**What the task requires:** Below are records; reproduce exactly the lines from the one that has "for t, m in" through the one that has "scene.view_settings.keyframe_insert(path, frame=frame(t))", ends included, and nothing more.

**Exercise material:**
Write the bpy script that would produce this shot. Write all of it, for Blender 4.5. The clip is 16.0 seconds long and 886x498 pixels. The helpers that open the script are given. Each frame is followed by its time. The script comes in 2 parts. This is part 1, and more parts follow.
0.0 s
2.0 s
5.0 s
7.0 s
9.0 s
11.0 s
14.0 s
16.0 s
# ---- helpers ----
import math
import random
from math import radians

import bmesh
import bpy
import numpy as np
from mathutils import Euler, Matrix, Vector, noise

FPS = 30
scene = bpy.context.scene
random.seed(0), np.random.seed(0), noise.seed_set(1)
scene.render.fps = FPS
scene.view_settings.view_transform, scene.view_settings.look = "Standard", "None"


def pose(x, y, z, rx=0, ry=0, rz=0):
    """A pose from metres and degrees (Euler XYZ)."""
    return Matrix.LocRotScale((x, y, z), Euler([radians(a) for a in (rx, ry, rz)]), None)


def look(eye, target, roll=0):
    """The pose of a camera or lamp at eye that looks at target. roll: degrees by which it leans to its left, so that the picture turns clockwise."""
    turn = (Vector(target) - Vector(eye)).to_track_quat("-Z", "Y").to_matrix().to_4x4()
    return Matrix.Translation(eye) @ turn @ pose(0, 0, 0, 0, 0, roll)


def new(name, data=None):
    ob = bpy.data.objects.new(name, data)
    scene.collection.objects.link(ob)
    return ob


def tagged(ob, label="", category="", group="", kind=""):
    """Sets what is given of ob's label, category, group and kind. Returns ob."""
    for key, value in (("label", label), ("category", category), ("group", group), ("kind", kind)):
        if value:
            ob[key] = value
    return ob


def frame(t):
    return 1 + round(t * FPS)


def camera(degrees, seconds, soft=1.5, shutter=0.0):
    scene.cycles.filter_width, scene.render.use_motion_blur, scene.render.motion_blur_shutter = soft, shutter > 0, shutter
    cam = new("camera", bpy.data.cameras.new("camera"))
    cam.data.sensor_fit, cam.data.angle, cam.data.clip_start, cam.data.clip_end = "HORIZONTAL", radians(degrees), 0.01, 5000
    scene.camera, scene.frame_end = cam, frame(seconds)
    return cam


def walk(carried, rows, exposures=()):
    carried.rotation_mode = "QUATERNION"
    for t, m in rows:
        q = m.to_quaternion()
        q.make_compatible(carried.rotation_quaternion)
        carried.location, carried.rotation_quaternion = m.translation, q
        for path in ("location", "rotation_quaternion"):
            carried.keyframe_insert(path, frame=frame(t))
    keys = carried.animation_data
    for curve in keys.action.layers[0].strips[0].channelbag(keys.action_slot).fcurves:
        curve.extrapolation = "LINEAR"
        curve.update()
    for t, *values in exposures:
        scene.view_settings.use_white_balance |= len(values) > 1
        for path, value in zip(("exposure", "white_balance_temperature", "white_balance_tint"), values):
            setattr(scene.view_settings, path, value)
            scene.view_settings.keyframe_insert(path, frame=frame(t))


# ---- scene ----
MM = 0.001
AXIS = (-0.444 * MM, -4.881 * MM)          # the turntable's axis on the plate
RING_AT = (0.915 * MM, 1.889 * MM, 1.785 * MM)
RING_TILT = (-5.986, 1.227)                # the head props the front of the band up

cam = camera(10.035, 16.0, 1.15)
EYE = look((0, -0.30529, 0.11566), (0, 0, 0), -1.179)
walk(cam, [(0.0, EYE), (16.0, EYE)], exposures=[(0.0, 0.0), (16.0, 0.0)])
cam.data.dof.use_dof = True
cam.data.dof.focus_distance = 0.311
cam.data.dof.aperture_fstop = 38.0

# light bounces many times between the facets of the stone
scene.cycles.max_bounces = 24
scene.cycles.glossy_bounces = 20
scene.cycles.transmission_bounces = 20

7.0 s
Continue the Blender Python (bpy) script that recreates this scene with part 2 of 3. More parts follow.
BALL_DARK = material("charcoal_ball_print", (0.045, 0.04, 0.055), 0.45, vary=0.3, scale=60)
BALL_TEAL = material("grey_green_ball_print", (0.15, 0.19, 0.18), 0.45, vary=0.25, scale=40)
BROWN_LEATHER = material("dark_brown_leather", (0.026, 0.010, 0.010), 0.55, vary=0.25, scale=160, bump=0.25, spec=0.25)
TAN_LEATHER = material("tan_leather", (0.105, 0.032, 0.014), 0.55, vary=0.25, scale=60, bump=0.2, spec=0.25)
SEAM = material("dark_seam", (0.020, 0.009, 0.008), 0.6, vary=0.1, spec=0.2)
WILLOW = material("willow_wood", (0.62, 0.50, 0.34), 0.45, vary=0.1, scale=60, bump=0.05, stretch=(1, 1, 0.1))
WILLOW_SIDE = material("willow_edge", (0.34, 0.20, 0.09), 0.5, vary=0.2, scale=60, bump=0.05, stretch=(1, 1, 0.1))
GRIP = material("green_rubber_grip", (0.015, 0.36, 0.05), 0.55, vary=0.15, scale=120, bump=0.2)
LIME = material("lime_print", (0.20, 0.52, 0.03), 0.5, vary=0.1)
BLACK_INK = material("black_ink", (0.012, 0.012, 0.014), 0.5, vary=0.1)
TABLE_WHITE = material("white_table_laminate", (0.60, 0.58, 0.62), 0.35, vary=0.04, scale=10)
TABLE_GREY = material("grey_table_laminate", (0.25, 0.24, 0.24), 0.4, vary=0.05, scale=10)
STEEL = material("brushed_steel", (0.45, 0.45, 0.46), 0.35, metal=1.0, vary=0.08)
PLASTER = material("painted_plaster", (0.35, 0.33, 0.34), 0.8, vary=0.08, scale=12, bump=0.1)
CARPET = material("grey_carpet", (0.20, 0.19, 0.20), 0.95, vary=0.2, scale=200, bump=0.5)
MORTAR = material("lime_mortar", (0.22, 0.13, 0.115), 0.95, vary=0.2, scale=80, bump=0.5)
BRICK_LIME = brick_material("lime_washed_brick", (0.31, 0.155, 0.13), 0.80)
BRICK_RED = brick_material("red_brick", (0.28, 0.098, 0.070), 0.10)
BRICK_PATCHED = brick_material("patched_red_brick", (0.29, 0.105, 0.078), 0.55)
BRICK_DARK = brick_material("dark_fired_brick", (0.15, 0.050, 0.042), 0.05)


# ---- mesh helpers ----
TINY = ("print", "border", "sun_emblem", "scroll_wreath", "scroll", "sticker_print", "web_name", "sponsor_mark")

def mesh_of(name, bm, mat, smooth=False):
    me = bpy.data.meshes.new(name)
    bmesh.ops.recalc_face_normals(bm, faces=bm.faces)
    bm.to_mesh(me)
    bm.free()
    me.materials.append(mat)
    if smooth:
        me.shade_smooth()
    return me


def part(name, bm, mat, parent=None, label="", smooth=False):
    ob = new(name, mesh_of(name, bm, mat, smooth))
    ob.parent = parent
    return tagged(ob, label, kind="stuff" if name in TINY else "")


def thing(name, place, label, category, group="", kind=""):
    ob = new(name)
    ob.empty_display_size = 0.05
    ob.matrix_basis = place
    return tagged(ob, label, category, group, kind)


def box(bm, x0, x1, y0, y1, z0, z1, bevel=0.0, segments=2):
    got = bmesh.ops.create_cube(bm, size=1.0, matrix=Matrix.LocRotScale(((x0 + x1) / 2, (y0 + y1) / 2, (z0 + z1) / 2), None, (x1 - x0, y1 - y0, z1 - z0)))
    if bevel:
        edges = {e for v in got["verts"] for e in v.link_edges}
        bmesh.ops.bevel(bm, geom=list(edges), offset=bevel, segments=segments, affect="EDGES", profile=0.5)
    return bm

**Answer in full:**
    for t, m in rows:
        q = m.to_quaternion()
        q.make_compatible(carried.rotation_quaternion)
        carried.location, carried.rotation_quaternion = m.translation, q
        for path in ("location", "rotation_quaternion"):
            carried.keyframe_insert(path, frame=frame(t))
    keys = carried.animation_data
    for curve in keys.action.layers[0].strips[0].channelbag(keys.action_slot).fcurves:
        curve.extrapolation = "LINEAR"
        curve.update()
    for t, *values in exposures:
        scene.view_settings.use_white_balance |= len(values) > 1
        for path, value in zip(("exposure", "white_balance_temperature", "white_balance_tint"), values):
            setattr(scene.view_settings, path, value)
            scene.view_settings.keyframe_insert(path, frame=frame(t))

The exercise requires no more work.